JAKARTA, KOMPAS – Untuk mempercepat penanganan perkara dan memperkecil risiko terjadinya suap, dan korupsi di tubuh pengadilan, Mahkamah Agung menargetkan pengadilan elektronik atau e-court harus sudah bisa diaplikasikan di seluruh pengadilan di Tanah Air pada Juli 2019. Infrastruktur untuk menopang berlangsungnya e-court sedang dibangun, antara lain dengan kesiapan server atau peladen jaringan internet.
Sekretaris Mahkamah Agung Ahmad Setyo Pudjoharsoyo, Rabu (26/9/2018) di Jakarta mengatakan, Juli 2019 dijadikan target pelaksanaan karena tepat satu tahun sejak e-court dicanangkan oleh Ketua MA Hatta Ali, 13 Juli 2018. Harapannya, dengan berlakunya e-court tahun depan, penanganan perkara, khususnya perdata bisa lebih cepat, mudah, dan sederhana. Di samping itu, e-court juga memangkas risiko terjadinya pungli atau suap lantaran advokat dan pihak yang berperkara tidak banyak berinteraksi langsung dengan pegawai pengadilan.

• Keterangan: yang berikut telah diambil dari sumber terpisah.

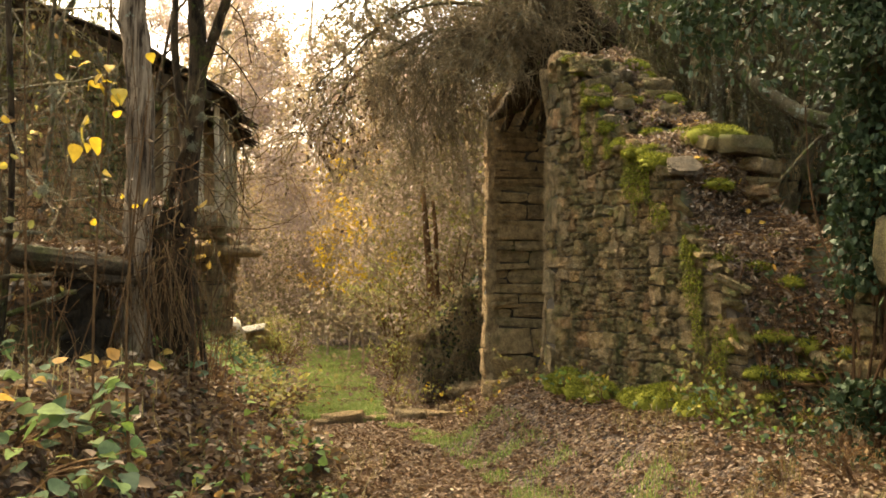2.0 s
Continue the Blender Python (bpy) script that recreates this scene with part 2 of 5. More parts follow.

“Advokat bisa mengajukan gugatan perdata dari rumah, atau dari laur kota sekali pun, karena semua dilakukan melalui eletronik atau online (dalam jaringan). Termasuk untuk jawab jinawab antarpihak juga dilakukan melalui elektronik. Para pihak hanya harus hadir saat masuk tahapan pembuktian,” kata Pudjo.
Untuk sementara ini belum semua pengadilan di Tanah Air menerapkan e-court. Baru 32 pengadilan besar di setiap provinsi di Indonesia yang menerapkan e-court. Pengadilan-pengadilan itu menjadi proyek percontohan sejauhmana program itu bisa berjalan. “Pada saat bersamaan, server juga sedang kami upayakan perbaikannya. Sebab, kelayakan server itu menjadi jantung dari berjalannya e-court ini,” kata Pudjo.
Untuk penguatan server, MA mengajukan anggaran Rp 400 miliar, tahun ini. Anggaran itu juga akan dipakai untuk membiayai pembenahan server pada tahun 2019. “Harapan kami pengajuan anggaran itu bisa dipenuhi oleh pemerintah, sehingga bisa mendukung data-data kita untuk terkoneksi dengan seluruh pengadilan di Indonesia,” ujarnya.
Pudjo membantah pengadaan dan pembenahan server yang memerlukan biaya relatif besar itu semata-mata sebagai proyek yang prestisius. Namun, e-court sejalan dengan program nasional yang mendorong pemerintahan berbasis elektronik. “Tujuannya adalah pelayanan yang lebih baik kepada pencari keadilan, dan program ini memang ditunggu-tunggu oleh banyak pihak, terutama advokat. Ke depannya, MA ingin mengembangkan hal serupa untuk perkara pidana,” ujarnya.
Wakil Ketua Komisi Yudisial (KY) Maradaman Harahap menyambut baik upaya penerapan e-court di seluruh pengadilan di Tanah Air. Penerapan sistem itu dinilai merupakan salah satu solusi yang bisa diambil MA untuk mengatasi problem suap dan korupsi pengadilan.
“Kalau itu bisa dilakukan tentu baik sekali, karena pencari keadilan tidak harus selalu bertemu dengan petugas pengadilan, sehingga mengurangi risiko terjadinya suap. Di sisi lain, mekanisme pengawasan oleh MA kepada pegawai pengadilan juga harus dievaluasi untuk mencegah terjadinya suap dan korupsi,” katanya.